2. To build the predictive model; the Business Analyst, Data Steward, Data Scientist and Cognitive Architect collaborate using Watson Studio.
3. They look at existing catalogs and data collections (such as in an enterprise data lake or data warehouse) to identify the optimal informing features towards building an effective predictive model. Understanding the needs and goals of the new models will provide the metrics required to determine if existing data structures may be used, or if new environments will need to be created. At this time, the overall design goals will be defined i.e. should it be a data lake or warehouse, time sensitivity of the data, where should it be deployed etc.
4. They discuss some signals could be extracted out of third party and social data that is available on a different cloud.
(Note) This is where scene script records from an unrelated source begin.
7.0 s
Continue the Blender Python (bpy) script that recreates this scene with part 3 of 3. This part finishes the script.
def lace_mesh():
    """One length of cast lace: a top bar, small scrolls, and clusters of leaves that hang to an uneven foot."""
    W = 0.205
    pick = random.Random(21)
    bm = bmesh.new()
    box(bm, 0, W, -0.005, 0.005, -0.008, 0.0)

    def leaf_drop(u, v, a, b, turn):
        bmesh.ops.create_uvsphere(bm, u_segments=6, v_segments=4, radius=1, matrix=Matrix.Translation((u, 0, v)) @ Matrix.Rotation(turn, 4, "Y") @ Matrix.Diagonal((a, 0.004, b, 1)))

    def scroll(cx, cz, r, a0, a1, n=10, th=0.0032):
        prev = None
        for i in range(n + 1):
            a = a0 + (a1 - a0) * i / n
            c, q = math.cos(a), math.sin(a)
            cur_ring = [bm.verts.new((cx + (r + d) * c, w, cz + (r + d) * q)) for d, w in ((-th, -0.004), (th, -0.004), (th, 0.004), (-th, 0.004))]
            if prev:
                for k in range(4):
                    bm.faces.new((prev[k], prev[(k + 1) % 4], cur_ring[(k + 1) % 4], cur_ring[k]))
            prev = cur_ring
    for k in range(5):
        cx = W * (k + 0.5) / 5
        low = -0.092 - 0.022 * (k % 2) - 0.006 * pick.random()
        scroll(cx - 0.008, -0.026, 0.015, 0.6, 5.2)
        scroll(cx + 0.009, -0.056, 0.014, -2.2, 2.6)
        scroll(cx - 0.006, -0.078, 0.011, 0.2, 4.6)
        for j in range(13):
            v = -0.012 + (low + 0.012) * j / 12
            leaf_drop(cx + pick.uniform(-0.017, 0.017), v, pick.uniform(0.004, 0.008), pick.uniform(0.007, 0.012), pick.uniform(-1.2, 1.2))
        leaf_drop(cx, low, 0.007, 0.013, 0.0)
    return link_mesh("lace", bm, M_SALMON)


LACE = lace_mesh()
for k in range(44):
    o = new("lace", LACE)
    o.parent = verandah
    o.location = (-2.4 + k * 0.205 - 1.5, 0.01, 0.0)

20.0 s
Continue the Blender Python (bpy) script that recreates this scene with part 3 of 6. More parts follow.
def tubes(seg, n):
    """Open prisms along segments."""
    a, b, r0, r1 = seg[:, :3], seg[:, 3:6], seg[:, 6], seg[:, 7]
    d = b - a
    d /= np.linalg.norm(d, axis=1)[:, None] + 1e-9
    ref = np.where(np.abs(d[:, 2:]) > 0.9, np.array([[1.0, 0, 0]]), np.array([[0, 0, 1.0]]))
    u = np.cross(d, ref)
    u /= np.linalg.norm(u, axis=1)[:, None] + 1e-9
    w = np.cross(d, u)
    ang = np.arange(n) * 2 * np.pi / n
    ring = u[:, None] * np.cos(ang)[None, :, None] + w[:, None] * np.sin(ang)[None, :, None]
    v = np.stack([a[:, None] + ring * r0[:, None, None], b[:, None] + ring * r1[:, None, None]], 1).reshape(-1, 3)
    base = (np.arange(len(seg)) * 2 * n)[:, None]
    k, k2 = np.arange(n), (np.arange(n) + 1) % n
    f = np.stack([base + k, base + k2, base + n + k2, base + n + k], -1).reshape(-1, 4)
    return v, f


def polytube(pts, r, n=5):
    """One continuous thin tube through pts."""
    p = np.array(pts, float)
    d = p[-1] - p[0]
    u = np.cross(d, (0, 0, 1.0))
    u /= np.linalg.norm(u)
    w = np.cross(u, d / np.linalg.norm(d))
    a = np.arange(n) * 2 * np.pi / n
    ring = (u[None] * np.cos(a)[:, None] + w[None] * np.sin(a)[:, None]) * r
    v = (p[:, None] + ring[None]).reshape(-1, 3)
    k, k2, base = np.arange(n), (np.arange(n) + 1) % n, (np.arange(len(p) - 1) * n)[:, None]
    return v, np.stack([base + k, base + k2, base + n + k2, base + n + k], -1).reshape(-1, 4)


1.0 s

In today’s hybrid world, this information may be pulled in via tools like ICP for Data and choice can be made around what use as is, what to virtualize and what to federate.
5. Using a cloud native data service, these additional signals are pulled into the data collections. Depending on the choices made at step 3, tools are available to include the new data sources in the environment.
6. Various portions of the informing data collections are refined to engineer features suitable for the predictive model using Data Refinery. Often data requires some curation, or possibly new data is created (i.e. aggregate totals may be created) or some other modification/enhancement will be needed.
7. Since some of the information is unstructured, a number of Watson NLU APIs are used to extract entities and taxonomies to enrich the unstructured information with relevant meta-data to extract entities and taxonomies to enrich the unstructured information with relevant meta-data. With data like this, we can choose the optimal database technology to store and to access the data.
8. As these enrichments are deemed to be impacting many business use cases, these are methodically introduced as part of the ongoing data enrichment. Given the iterative nature of building models, it’s important to note that a key feature is the ability to react to change quickly.
9. With multiple batch experiments and tuned hyperparameters, a performant model is available for use. If the user has chosen an on-premise deployment, they may choose to take advantage of the fact that our appliance has the Watson Studio built directly onto the warehousing system.
10. The model is deployed using Watson Machine Learning, providing a scalable model with continuous learning.

Real time data sources

The following diagram presents another view for data injection and transformation from real time events streams persisted to data repositories or warehouse. When using event backbone combined with event store, data persisted in this area can be combined with warehouse data, as data sources for the Data Scientist to build his model.

• The data transformation can be controled by a workflow engine, using timer to trigger operations during down time.
• The data repositories represent a data lake to be used as source for defining training and test sets for the machine learning.
• The model building integrates with a ML cluster to run the different algorithm for selecting the best model.